_Material to process_
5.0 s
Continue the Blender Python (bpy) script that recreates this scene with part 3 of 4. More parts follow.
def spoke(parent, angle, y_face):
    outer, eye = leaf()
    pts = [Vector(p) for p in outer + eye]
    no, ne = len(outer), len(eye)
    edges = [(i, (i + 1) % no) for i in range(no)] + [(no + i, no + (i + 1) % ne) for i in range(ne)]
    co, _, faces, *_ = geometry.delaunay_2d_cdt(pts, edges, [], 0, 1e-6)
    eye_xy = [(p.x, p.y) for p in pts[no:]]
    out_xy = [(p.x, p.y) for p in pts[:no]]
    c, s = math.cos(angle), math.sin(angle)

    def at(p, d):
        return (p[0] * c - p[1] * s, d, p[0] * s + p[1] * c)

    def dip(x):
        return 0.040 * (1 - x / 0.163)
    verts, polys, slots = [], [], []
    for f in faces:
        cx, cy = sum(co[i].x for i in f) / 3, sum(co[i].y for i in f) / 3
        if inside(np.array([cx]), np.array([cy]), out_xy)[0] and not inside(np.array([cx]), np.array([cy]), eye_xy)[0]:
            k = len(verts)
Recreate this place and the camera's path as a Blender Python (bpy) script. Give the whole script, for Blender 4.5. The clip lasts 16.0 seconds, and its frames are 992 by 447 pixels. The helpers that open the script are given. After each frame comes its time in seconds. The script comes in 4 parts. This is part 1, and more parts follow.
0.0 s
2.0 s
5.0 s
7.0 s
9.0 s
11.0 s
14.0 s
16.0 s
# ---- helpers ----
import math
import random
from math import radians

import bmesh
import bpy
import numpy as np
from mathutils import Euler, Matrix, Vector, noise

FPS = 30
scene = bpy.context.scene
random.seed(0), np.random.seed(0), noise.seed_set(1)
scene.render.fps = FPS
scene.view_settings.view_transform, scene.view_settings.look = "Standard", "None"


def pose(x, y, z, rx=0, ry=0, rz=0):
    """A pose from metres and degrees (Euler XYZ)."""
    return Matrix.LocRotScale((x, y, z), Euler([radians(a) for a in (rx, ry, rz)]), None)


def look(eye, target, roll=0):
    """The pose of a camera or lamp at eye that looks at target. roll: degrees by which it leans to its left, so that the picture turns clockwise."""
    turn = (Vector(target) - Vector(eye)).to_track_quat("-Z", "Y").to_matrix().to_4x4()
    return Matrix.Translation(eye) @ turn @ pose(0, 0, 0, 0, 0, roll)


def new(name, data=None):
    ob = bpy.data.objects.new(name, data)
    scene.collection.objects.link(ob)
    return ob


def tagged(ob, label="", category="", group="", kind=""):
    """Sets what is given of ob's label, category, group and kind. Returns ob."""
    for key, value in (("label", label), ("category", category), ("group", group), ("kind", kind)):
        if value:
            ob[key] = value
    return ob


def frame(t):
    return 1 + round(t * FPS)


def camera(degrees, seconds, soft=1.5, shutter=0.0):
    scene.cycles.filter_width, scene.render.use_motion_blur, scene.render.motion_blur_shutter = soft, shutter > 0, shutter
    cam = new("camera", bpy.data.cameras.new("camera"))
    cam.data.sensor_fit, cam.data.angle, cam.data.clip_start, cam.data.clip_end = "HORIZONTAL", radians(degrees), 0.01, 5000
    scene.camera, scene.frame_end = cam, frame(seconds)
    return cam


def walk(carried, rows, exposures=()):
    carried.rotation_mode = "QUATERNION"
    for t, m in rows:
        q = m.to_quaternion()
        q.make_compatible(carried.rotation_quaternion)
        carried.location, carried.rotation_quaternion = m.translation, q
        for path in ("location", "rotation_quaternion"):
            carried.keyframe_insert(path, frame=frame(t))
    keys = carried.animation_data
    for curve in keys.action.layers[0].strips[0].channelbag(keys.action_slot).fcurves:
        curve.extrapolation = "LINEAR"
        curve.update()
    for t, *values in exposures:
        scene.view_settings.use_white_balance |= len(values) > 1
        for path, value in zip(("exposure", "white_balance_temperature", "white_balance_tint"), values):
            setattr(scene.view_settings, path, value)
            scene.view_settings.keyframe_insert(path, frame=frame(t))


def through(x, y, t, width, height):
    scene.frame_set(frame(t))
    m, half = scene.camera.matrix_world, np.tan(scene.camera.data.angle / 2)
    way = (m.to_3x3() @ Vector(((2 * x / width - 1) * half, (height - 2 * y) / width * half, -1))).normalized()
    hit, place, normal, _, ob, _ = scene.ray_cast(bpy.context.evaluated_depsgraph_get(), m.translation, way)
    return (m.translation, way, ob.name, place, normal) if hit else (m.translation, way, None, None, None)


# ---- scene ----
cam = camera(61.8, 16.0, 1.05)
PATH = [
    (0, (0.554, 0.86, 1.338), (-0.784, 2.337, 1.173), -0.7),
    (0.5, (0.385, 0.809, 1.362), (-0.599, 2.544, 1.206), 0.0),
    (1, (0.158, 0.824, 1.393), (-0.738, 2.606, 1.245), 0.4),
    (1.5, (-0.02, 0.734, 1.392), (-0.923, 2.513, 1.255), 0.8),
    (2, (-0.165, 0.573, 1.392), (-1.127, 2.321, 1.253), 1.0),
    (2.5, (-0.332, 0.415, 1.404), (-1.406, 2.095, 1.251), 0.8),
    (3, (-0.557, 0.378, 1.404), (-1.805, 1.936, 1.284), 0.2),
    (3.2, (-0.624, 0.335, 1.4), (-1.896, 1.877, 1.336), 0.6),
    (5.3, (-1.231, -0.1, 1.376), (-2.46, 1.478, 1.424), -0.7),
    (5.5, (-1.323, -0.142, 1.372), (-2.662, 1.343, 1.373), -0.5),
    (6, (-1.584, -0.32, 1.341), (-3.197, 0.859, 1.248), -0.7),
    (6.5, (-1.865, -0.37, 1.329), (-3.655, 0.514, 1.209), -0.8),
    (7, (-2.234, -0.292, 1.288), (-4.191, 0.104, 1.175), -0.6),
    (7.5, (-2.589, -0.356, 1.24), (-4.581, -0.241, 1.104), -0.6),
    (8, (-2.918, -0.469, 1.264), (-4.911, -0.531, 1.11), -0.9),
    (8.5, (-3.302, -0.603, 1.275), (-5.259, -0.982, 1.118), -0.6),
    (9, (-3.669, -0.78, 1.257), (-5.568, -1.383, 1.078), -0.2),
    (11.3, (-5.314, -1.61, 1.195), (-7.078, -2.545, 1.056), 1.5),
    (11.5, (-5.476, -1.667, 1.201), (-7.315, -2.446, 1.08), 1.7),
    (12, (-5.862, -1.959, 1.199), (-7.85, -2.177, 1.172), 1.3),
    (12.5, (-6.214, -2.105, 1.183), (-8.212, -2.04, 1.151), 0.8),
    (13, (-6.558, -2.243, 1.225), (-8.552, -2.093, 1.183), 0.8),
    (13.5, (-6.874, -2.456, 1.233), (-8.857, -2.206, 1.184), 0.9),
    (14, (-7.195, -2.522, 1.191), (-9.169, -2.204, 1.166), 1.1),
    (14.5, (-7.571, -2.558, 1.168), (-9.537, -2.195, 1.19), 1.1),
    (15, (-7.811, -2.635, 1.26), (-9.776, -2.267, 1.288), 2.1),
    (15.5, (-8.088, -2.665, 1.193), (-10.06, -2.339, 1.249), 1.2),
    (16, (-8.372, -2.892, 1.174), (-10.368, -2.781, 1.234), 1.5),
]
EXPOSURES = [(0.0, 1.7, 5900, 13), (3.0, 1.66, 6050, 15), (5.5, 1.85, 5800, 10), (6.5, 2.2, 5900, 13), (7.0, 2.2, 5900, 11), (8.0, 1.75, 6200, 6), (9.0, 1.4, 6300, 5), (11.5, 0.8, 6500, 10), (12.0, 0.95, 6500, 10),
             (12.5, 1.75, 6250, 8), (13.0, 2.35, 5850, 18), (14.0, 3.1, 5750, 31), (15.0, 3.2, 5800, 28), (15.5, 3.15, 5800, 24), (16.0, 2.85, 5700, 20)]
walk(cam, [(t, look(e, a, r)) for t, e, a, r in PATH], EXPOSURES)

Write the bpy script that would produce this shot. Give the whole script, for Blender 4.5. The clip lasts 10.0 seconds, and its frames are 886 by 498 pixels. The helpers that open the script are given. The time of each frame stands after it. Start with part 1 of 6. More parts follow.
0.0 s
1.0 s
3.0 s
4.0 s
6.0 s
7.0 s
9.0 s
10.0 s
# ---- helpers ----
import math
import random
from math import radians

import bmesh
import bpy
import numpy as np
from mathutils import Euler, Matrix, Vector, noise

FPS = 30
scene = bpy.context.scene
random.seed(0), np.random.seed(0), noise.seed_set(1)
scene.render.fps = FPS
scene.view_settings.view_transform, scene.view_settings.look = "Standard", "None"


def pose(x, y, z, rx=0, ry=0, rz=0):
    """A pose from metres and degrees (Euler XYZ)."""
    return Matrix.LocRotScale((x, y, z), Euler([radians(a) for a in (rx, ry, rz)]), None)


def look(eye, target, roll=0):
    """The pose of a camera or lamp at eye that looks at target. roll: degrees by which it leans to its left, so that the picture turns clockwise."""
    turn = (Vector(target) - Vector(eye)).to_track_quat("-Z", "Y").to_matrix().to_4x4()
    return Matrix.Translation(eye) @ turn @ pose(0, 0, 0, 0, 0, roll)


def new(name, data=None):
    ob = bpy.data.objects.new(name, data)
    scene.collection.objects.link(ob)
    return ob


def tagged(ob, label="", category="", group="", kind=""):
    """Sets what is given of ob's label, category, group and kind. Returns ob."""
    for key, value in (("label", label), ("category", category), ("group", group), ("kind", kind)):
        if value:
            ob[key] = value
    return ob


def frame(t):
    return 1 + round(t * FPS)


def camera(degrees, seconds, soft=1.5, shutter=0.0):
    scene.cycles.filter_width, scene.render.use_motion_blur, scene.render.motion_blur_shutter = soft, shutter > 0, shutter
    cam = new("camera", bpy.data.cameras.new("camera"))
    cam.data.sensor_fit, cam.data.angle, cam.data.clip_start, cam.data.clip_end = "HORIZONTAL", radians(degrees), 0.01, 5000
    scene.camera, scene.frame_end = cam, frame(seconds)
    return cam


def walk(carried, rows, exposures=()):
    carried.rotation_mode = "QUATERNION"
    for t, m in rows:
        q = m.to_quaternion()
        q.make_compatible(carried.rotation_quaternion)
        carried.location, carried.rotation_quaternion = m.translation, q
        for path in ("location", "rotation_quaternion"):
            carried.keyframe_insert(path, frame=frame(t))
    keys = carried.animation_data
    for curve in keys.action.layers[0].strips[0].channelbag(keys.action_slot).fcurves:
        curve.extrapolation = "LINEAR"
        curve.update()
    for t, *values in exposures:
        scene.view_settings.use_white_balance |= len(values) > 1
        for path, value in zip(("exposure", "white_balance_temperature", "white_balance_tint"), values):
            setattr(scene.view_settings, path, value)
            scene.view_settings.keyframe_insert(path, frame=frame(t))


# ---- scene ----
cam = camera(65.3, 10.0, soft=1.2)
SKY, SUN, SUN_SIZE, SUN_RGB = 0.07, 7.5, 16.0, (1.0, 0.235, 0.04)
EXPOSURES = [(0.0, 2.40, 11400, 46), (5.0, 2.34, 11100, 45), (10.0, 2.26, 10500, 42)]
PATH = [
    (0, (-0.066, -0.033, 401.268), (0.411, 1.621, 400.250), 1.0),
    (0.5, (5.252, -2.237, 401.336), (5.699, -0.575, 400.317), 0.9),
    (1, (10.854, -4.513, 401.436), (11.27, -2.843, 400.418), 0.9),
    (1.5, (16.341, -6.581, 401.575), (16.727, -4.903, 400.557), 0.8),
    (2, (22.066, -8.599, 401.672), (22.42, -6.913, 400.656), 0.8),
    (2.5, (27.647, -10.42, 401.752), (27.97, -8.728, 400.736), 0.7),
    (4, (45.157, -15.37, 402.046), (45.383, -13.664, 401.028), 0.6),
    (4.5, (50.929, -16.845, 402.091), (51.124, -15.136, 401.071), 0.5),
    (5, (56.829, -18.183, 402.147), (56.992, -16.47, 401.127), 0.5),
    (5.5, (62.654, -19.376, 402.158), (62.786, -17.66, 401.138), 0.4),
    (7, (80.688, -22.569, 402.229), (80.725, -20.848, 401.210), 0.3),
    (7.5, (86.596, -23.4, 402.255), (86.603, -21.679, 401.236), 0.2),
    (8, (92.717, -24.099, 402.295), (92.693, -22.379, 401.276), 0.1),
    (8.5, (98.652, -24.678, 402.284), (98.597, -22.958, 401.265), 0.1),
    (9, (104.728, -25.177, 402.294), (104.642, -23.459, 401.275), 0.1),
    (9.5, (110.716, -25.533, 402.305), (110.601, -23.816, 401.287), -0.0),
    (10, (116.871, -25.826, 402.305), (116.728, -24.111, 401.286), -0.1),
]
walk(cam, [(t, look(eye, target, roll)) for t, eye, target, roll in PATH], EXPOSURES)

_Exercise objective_
Give back exactly the material above from its opening line to the line bearing "k = len(verts)".

_Response below_
5.0 s
Continue the Blender Python (bpy) script that recreates this scene with part 3 of 4. More parts follow.
def spoke(parent, angle, y_face):
    outer, eye = leaf()
    pts = [Vector(p) for p in outer + eye]
    no, ne = len(outer), len(eye)
    edges = [(i, (i + 1) % no) for i in range(no)] + [(no + i, no + (i + 1) % ne) for i in range(ne)]
    co, _, faces, *_ = geometry.delaunay_2d_cdt(pts, edges, [], 0, 1e-6)
    eye_xy = [(p.x, p.y) for p in pts[no:]]
    out_xy = [(p.x, p.y) for p in pts[:no]]
    c, s = math.cos(angle), math.sin(angle)

    def at(p, d):
        return (p[0] * c - p[1] * s, d, p[0] * s + p[1] * c)

    def dip(x):
        return 0.040 * (1 - x / 0.163)
    verts, polys, slots = [], [], []
    for f in faces:
        cx, cy = sum(co[i].x for i in f) / 3, sum(co[i].y for i in f) / 3
        if inside(np.array([cx]), np.array([cy]), out_xy)[0] and not inside(np.array([cx]), np.array([cy]), eye_xy)[0]:
            k = len(verts)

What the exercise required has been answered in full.